- Exercise task -
Reproduce each line exactly. Skip none.

- Provided material -
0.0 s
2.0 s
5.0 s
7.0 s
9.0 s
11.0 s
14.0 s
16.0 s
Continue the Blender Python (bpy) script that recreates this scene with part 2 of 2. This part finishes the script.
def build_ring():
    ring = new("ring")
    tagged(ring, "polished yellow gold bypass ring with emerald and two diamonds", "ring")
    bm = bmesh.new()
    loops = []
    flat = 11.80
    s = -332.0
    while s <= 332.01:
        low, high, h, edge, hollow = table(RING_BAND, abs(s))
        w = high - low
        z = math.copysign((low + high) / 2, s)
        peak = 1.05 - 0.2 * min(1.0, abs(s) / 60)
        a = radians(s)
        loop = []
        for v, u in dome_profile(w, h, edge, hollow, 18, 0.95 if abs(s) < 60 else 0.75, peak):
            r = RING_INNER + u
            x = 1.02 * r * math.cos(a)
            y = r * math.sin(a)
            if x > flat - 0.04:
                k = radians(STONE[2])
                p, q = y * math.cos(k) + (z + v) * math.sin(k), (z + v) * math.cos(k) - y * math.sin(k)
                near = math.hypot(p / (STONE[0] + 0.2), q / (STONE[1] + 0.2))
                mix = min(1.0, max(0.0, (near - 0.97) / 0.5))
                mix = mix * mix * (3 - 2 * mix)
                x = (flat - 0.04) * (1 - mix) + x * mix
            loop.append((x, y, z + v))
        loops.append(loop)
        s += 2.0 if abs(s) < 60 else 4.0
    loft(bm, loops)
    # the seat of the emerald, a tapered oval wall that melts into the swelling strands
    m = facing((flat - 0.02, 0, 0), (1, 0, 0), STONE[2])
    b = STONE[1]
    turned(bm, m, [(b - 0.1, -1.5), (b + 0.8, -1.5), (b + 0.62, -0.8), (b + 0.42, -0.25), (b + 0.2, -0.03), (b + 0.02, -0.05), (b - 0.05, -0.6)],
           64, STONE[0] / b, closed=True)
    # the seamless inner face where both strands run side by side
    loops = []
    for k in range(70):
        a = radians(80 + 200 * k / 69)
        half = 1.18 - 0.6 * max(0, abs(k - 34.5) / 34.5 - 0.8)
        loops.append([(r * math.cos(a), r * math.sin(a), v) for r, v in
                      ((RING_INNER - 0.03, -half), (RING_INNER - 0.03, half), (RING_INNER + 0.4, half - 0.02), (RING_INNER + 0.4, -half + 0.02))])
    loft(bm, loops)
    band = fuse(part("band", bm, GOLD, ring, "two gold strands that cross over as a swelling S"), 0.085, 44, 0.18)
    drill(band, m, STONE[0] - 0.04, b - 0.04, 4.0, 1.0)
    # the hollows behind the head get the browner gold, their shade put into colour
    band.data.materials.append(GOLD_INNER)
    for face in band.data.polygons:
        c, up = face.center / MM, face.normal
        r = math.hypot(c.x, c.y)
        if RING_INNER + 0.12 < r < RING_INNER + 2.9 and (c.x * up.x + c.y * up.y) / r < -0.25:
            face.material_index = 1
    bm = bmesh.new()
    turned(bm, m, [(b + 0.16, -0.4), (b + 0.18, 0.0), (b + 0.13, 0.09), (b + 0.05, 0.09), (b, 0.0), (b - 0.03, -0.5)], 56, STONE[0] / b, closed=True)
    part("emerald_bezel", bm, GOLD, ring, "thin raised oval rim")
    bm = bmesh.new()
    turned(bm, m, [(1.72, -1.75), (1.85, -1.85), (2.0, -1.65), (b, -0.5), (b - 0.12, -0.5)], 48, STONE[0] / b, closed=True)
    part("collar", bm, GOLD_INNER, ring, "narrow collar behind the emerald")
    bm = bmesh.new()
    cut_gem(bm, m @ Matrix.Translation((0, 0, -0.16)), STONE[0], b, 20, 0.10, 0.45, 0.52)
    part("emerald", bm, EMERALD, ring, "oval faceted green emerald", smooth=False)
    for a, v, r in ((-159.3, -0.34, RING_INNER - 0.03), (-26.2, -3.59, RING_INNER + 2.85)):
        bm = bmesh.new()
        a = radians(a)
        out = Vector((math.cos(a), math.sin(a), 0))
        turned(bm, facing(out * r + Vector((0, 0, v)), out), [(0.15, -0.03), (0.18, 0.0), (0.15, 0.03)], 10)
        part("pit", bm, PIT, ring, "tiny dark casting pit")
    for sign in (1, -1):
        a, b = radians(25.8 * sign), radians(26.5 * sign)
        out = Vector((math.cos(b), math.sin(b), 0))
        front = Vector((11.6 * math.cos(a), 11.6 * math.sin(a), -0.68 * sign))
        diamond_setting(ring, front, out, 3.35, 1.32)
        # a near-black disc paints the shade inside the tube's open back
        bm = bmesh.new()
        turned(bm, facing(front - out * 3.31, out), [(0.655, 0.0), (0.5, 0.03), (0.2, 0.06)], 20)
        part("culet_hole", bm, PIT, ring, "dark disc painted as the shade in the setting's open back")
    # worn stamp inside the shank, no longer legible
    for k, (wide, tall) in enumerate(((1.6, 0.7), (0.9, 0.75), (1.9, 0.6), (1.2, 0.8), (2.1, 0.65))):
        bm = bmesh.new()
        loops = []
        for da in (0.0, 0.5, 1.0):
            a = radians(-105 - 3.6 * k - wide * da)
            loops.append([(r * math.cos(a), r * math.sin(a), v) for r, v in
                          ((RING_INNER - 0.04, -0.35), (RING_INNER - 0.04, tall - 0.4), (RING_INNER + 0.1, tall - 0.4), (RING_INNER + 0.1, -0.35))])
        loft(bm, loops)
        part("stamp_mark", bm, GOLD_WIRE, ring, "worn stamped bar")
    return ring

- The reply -
0.0 s
2.0 s
5.0 s
7.0 s
9.0 s
11.0 s
14.0 s
16.0 s
Continue the Blender Python (bpy) script that recreates this scene with part 2 of 2. This part finishes the script.
def build_ring():
    ring = new("ring")
    tagged(ring, "polished yellow gold bypass ring with emerald and two diamonds", "ring")
    bm = bmesh.new()
    loops = []
    flat = 11.80
    s = -332.0
    while s <= 332.01:
        low, high, h, edge, hollow = table(RING_BAND, abs(s))
        w = high - low
        z = math.copysign((low + high) / 2, s)
        peak = 1.05 - 0.2 * min(1.0, abs(s) / 60)
        a = radians(s)
        loop = []
        for v, u in dome_profile(w, h, edge, hollow, 18, 0.95 if abs(s) < 60 else 0.75, peak):
            r = RING_INNER + u
            x = 1.02 * r * math.cos(a)
            y = r * math.sin(a)
            if x > flat - 0.04:
                k = radians(STONE[2])
                p, q = y * math.cos(k) + (z + v) * math.sin(k), (z + v) * math.cos(k) - y * math.sin(k)
                near = math.hypot(p / (STONE[0] + 0.2), q / (STONE[1] + 0.2))
                mix = min(1.0, max(0.0, (near - 0.97) / 0.5))
                mix = mix * mix * (3 - 2 * mix)
                x = (flat - 0.04) * (1 - mix) + x * mix
            loop.append((x, y, z + v))
        loops.append(loop)
        s += 2.0 if abs(s) < 60 else 4.0
    loft(bm, loops)
    # the seat of the emerald, a tapered oval wall that melts into the swelling strands
    m = facing((flat - 0.02, 0, 0), (1, 0, 0), STONE[2])
    b = STONE[1]
    turned(bm, m, [(b - 0.1, -1.5), (b + 0.8, -1.5), (b + 0.62, -0.8), (b + 0.42, -0.25), (b + 0.2, -0.03), (b + 0.02, -0.05), (b - 0.05, -0.6)],
           64, STONE[0] / b, closed=True)
    # the seamless inner face where both strands run side by side
    loops = []
    for k in range(70):
        a = radians(80 + 200 * k / 69)
        half = 1.18 - 0.6 * max(0, abs(k - 34.5) / 34.5 - 0.8)
        loops.append([(r * math.cos(a), r * math.sin(a), v) for r, v in
                      ((RING_INNER - 0.03, -half), (RING_INNER - 0.03, half), (RING_INNER + 0.4, half - 0.02), (RING_INNER + 0.4, -half + 0.02))])
    loft(bm, loops)
    band = fuse(part("band", bm, GOLD, ring, "two gold strands that cross over as a swelling S"), 0.085, 44, 0.18)
    drill(band, m, STONE[0] - 0.04, b - 0.04, 4.0, 1.0)
    # the hollows behind the head get the browner gold, their shade put into colour
    band.data.materials.append(GOLD_INNER)
    for face in band.data.polygons:
        c, up = face.center / MM, face.normal
        r = math.hypot(c.x, c.y)
        if RING_INNER + 0.12 < r < RING_INNER + 2.9 and (c.x * up.x + c.y * up.y) / r < -0.25:
            face.material_index = 1
    bm = bmesh.new()
    turned(bm, m, [(b + 0.16, -0.4), (b + 0.18, 0.0), (b + 0.13, 0.09), (b + 0.05, 0.09), (b, 0.0), (b - 0.03, -0.5)], 56, STONE[0] / b, closed=True)
    part("emerald_bezel", bm, GOLD, ring, "thin raised oval rim")
    bm = bmesh.new()
    turned(bm, m, [(1.72, -1.75), (1.85, -1.85), (2.0, -1.65), (b, -0.5), (b - 0.12, -0.5)], 48, STONE[0] / b, closed=True)
    part("collar", bm, GOLD_INNER, ring, "narrow collar behind the emerald")
    bm = bmesh.new()
    cut_gem(bm, m @ Matrix.Translation((0, 0, -0.16)), STONE[0], b, 20, 0.10, 0.45, 0.52)
    part("emerald", bm, EMERALD, ring, "oval faceted green emerald", smooth=False)
    for a, v, r in ((-159.3, -0.34, RING_INNER - 0.03), (-26.2, -3.59, RING_INNER + 2.85)):
        bm = bmesh.new()
        a = radians(a)
        out = Vector((math.cos(a), math.sin(a), 0))
        turned(bm, facing(out * r + Vector((0, 0, v)), out), [(0.15, -0.03), (0.18, 0.0), (0.15, 0.03)], 10)
        part("pit", bm, PIT, ring, "tiny dark casting pit")
    for sign in (1, -1):
        a, b = radians(25.8 * sign), radians(26.5 * sign)
        out = Vector((math.cos(b), math.sin(b), 0))
        front = Vector((11.6 * math.cos(a), 11.6 * math.sin(a), -0.68 * sign))
        diamond_setting(ring, front, out, 3.35, 1.32)
        # a near-black disc paints the shade inside the tube's open back
        bm = bmesh.new()
        turned(bm, facing(front - out * 3.31, out), [(0.655, 0.0), (0.5, 0.03), (0.2, 0.06)], 20)
        part("culet_hole", bm, PIT, ring, "dark disc painted as the shade in the setting's open back")
    # worn stamp inside the shank, no longer legible
    for k, (wide, tall) in enumerate(((1.6, 0.7), (0.9, 0.75), (1.9, 0.6), (1.2, 0.8), (2.1, 0.65))):
        bm = bmesh.new()
        loops = []
        for da in (0.0, 0.5, 1.0):
            a = radians(-105 - 3.6 * k - wide * da)
            loops.append([(r * math.cos(a), r * math.sin(a), v) for r, v in
                          ((RING_INNER - 0.04, -0.35), (RING_INNER - 0.04, tall - 0.4), (RING_INNER + 0.1, tall - 0.4), (RING_INNER + 0.1, -0.35))])
        loft(bm, loops)
        part("stamp_mark", bm, GOLD_WIRE, ring, "worn stamped bar")
    return ring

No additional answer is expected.